It’s vital to make work experience succeed online
A significant casualty of the Covid-19 pandemic is the amount of work experience available to students. ISE’s Stephen Isherwood explains why it’s commercially vital to employers.
Whether brewing coffee as a barista or spending the summer in a Canary Wharf skyscraper, the crisis is denying thousands of students the opportunity to experience the world of work. This could limit employers’ access to talent and hinder the careers of the covid class of students.
Internships decreased by 29% and work placements fell by 25% in 2020 according to the ISE annual survey.
A third of all recent job losses have been in the hospitality sector, where students typically find part-time work.
Resolution Foundation research demonstrated that students who graduated in the financial crisis, 2007-11, took significantly longer to reach their potential in the labour market than their post-crash peers.
Why is this an issue for employers and what should they do about it?
“Our survey data and verbal feedback from employers shows that students with some form of work experience are more likely to get a permanent graduate level job, stay longer when hired, and out-perform their peers”, says the ISE’s Tristram Hooley.
And with history telling us that many employers experienced talent blockages after the financial crash, neglecting the career development of students now could cause problems when employers turn the hiring tap back on.
Hence the need to continue investment in early talent now and provide those essential work experience opportunities.
Locked down on an icy day in January with school closures dominating the headlines, it’s difficult to imagine a heated-up recruitment market. But the recovery will come. Employers with a drained talent pipeline in six to twelve months’ time will not have the people resources to take advantage when business starts to flood back in.
Work experience online
But even with the support of your leadership, delivering a meaningful experience with offices closed and students in lockdown is tricky.
But last summer’s experience shows us that employers can make online work experience and internships work. In 2020, IBM successfully onboarded all their placements students and AON ran a full summer internship programme.
Where full programmes were impractical, employers still provided many alternative opportunities: training, coaching, mentoring, virtual projects can all be delivered to a high standard online.
A week’s worth of workshops cannot match six-weeks on-the-job, but managers can still coach students who can still work on client-related projects. After all, with remote working likely to become the new normal for many, you will be giving students the skills they need to thrive in the post pandemic workplace.
Another learning from the financial crash is that students can disengage if they think there are no jobs.
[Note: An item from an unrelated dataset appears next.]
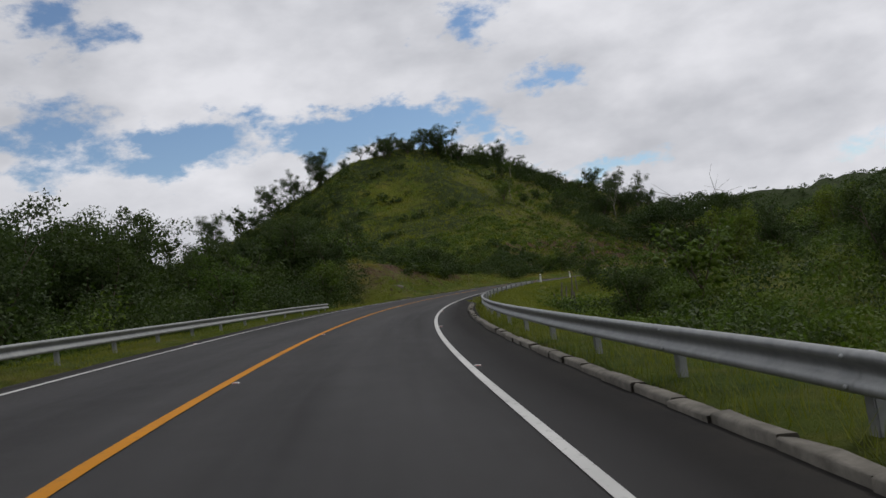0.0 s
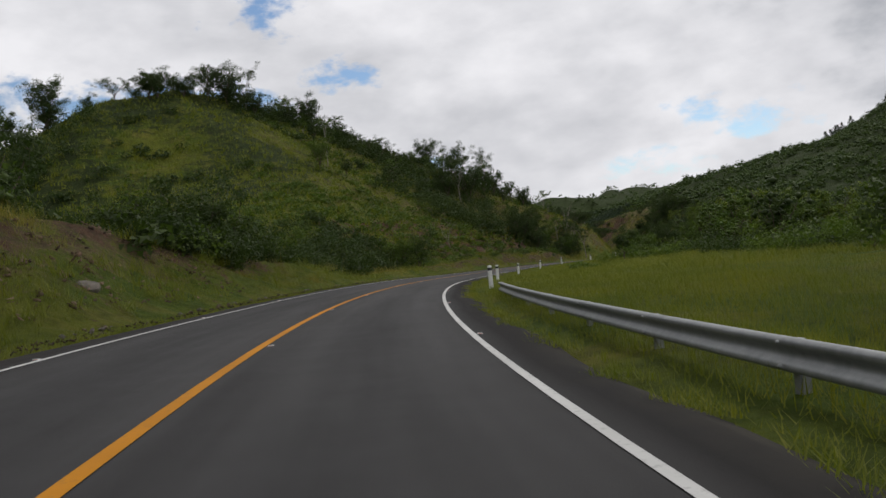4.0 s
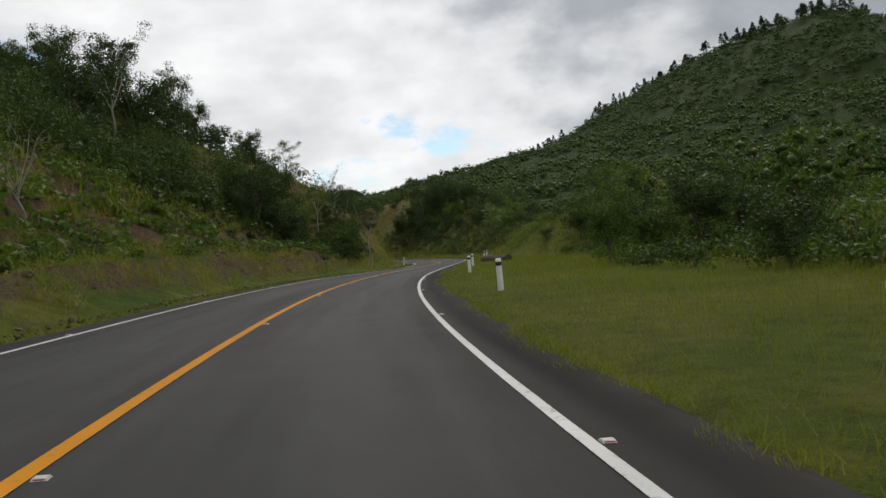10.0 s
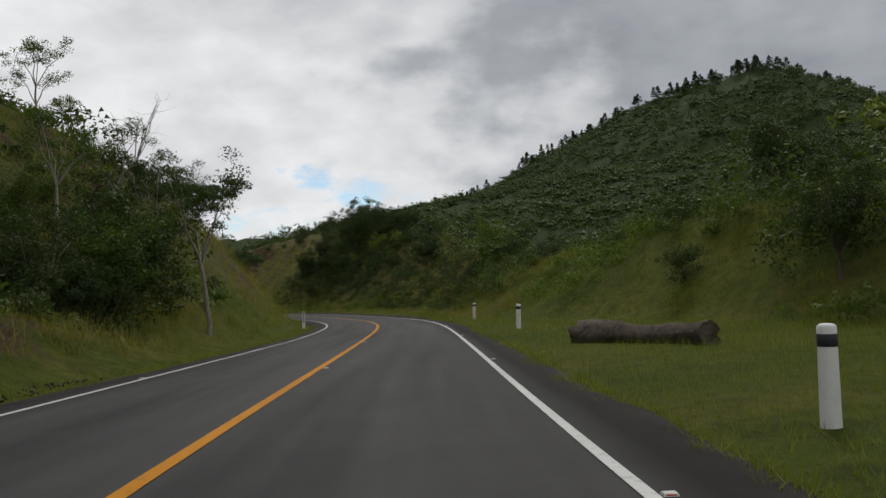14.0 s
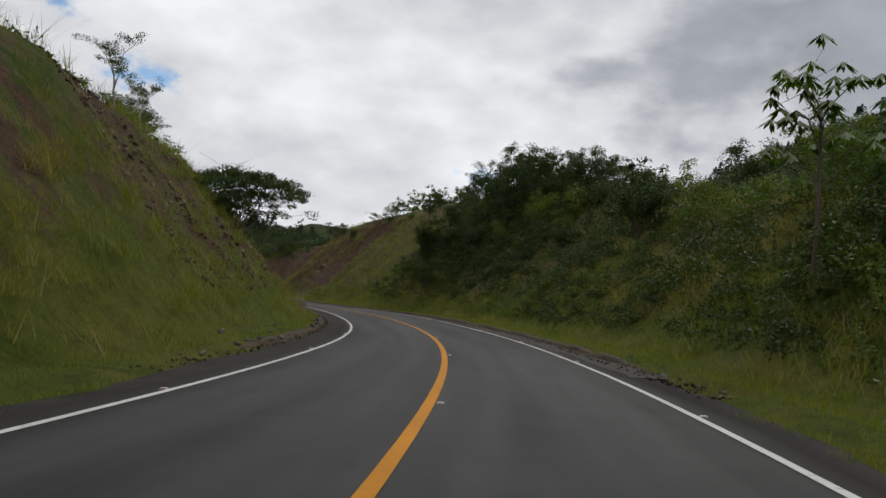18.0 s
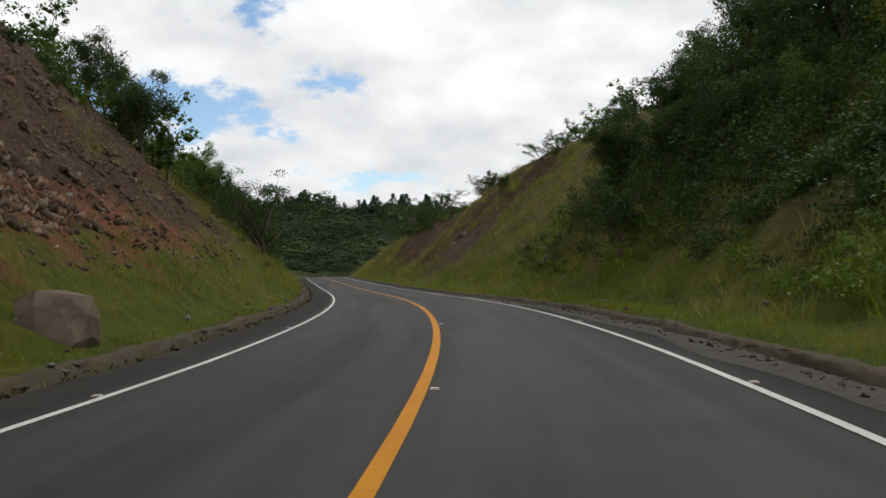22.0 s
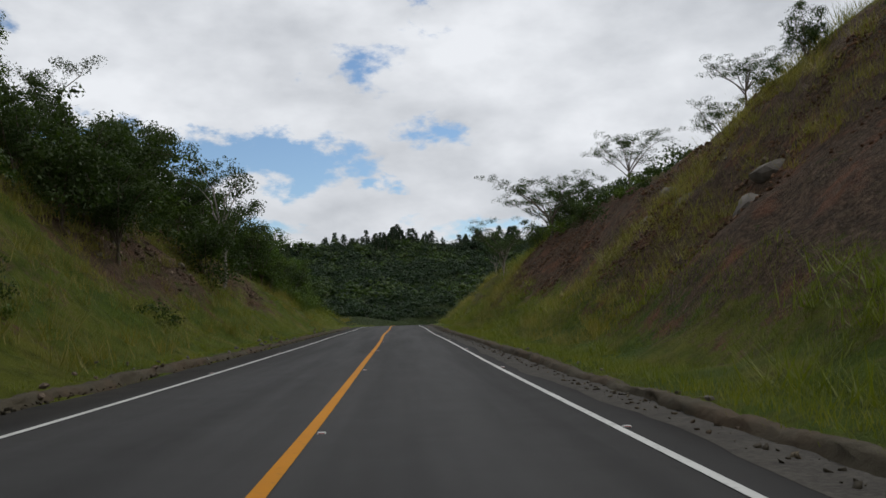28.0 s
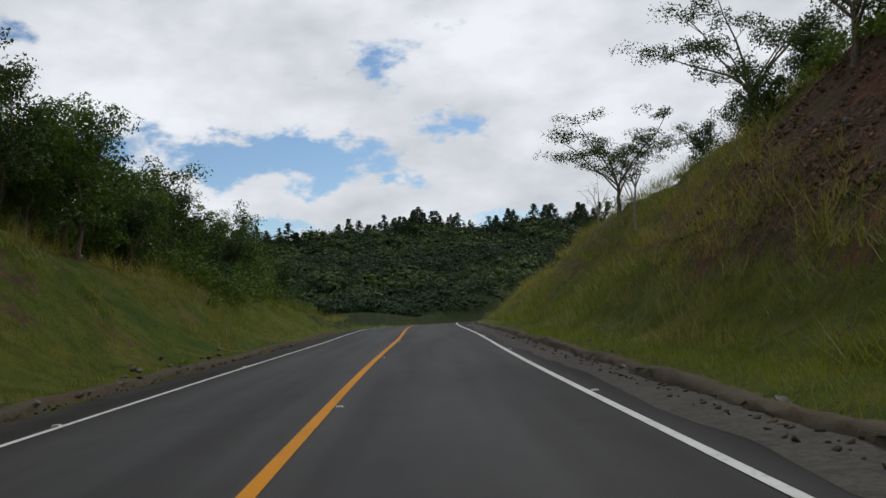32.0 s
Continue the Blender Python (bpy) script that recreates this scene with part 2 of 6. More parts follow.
def ground_material():
    m, nt, b = material("grass_and_earth", 0.95, 0, 0.1)
    n1, n2, n3, n4 = noise_tex(nt, 0.09, 4), noise_tex(nt, 0.6, 5), noise_tex(nt, 4, 5, 0.7), noise_tex(nt, 22, 4, 0.7)
    grass = ramp_of(nt, n2, [(0.3, (0.052, 0.088, 0.009)), (0.55, (0.082, 0.122, 0.012)), (0.75, (0.13, 0.152, 0.019))])
    grass = mixed(nt, fit_range(nt, n1, 0.42, 0.6, 0, 0.75), grass, (0.142, 0.152, 0.018))
    grass = mixed(nt, fit_range(nt, noise_tex(nt, 0.33, 5, 0.65), 0.5, 0.66, 0, 0.6), grass, (0.2, 0.17, 0.036))
    dry = ramp_of(nt, n3, [(0.3, (0.08, 0.072, 0.026)), (0.6, (0.16, 0.132, 0.052)), (0.8, (0.105, 0.108, 0.031))])
    earth = ramp_of(nt, n3, [(0.25, (0.064, 0.042, 0.027)), (0.5, (0.14, 0.092, 0.06)), (0.75, (0.225, 0.16, 0.108))])
    earth = mixed(nt, fit_range(nt, n2, 0.5, 0.62, 0, 0.6), earth, (0.165, 0.085, 0.054))
    n5 = noise_tex(nt, 8, 7, 0.75)
    earth = mixed(nt, fit_range(nt, n5, 0.4, 0.62, 0.85, 0), earth, mixed(nt, 1.0, earth, (0.42, 0.4, 0.38), "MULTIPLY"))
    earth = mixed(nt, fit_range(nt, maths(nt, "ADD", attribute(nt, "red"), fit_range(nt, n2, 0.3, 0.7, -0.4, 0.4)), 0.3, 0.75, 0, 0.9), earth, mixed(nt, n5, (0.13, 0.045, 0.022), (0.38, 0.165, 0.085)))
    wood = ramp_of(nt, n3, [(0.3, (0.01914, 0.03132, 0.0087)), (0.7, (0.0435, 0.06264, 0.01566))])
    jag = fit_range(nt, n3, 0.3, 0.7, -0.3, 0.3)
    jag2 = fit_range(nt, n2, 0.3, 0.7, -0.35, 0.35)
    jag = maths(nt, "ADD", jag, jag2)

    def mask(name):
        return fit_range(nt, maths(nt, "ADD", attribute(nt, name), jag), 0.35, 0.65)
    col = mixed(nt, mask("dry"), grass, dry)
    col = mixed(nt, mask("wood"), col, wood)
    col = mixed(nt, mask("bare"), col, earth)
    col = mixed(nt, fit_range(nt, n4, 0.3, 0.7, 0, 0.5), col, mixed(nt, 1.0, col, (0.45, 0.45, 0.42), "MULTIPLY"))
    # Noise darkens the colour, standing in for shading among grass tufts.
    n6 = noise_tex(nt, 1.7, 7, 0.72)
    col = mixed(nt, fit_range(nt, n6, 0.38, 0.56, 0.75, 0), col, mixed(nt, 1.0, col, (0.5, 0.55, 0.5), "MULTIPLY"))
    nt.links.new(col, b.inputs["Base Color"])
    bump(nt, b, maths(nt, "ADD", maths(nt, "ADD", n3, n4), n5), 0.9, 0.16)
    return m


def leaf_material(name, dark, light, accent, vary=0.5, spec=0.2):
    m, nt, b = material(name, 0.65, 0, spec)
    clump, patch = noise_tex(nt, 1.1, 3, 0.6), noise_tex(nt, 0.3, 3, 0.5)
    tone = maths(nt, "ADD", maths(nt, "MULTIPLY", island(nt), 0.45), fit_range(nt, clump, 0.3, 0.7, 0.0, 0.55))
    col = mixed(nt, tone, dark, light)
    col = mixed(nt, fit_range(nt, object_random(nt), 0, 1, 0, vary), col, accent)
    col = mixed(nt, fit_range(nt, patch, 0.38, 0.66, 0, 0.6), col, mixed(nt, 1.0, col, (1.6, 1.32, 0.8), "MULTIPLY"))
    nt.links.new(col, b.inputs["Base Color"])
    tr, add = nt.nodes.new("ShaderNodeBsdfTranslucent"), nt.nodes.new("ShaderNodeMixShader")
    nt.links.new(mixed(nt, 1.0, col, (1.3, 1.5, 0.7), "MULTIPLY"), tr.inputs["Color"])
    add.inputs[0].default_value = 0.28
    nt.links.new(b.outputs[0], add.inputs[1])
    nt.links.new(tr.outputs[0], add.inputs[2])
    nt.links.new(add.outputs[0], nt.nodes["Material Output"].inputs["Surface"])
    return m


def mottled(name, a, c, scale, rough=0.85, metal=0.0, relief=0.4, depth=0.02, spec=0.3, stretch=None):
    m, nt, b = material(name, rough, metal, spec)
    n, n2 = noise_tex(nt, scale, 6, 0.65, "Object", stretch), noise_tex(nt, scale * 0.17, 3)
    f = maths(nt, "ADD", maths(nt, "MULTIPLY", n, 0.65), maths(nt, "MULTIPLY", n2, 0.35))
    col = ramp_of(nt, f, [(0.35, a), (0.65, c)])
    col = mixed(nt, fit_range(nt, object_random(nt), 0, 1, 0, 0.35), col, mixed(nt, 1.0, col, (0.7, 0.7, 0.7), "MULTIPLY"))
    nt.links.new(col, b.inputs["Base Color"])
    bump(nt, b, n, relief, depth)
    return m


def rock_material(name, dark, light):
    """Broken rock: every fragment its own tone, stained by a coarse and a fine noise."""
    m, nt, b = material(name, 0.95, 0, 0.12)
    n, big = noise_tex(nt, 5, 6, 0.7), noise_tex(nt, 0.5, 3)
    col = mixed(nt, maths(nt, "POWER", island(nt), 1.6), dark, light)
    col = mixed(nt, fit_range(nt, n, 0.35, 0.7, 0, 0.55), col, mixed(nt, 1.0, col, (0.5, 0.47, 0.45), "MULTIPLY"))
    col = mixed(nt, fit_range(nt, big, 0.45, 0.65, 0, 0.5), col, mixed(nt, 1.0, col, (1.25, 0.9, 0.75), "MULTIPLY"))
    nt.links.new(col, b.inputs["Base Color"])
    bump(nt, b, n, 0.8, 0.05)
    return m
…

We must continue to encourage students to stay engaged in the jobs market and search for innovative ways to stay active, even though opportunities are less obvious. Those that make the most of what’s available by volunteering, taking online skills courses, tutoring others, are those that will be the least scarred by the pandemic.
It’s not just a sense of civic duty that should drive employers to invest in students through the pandemic, it a commercial necessity.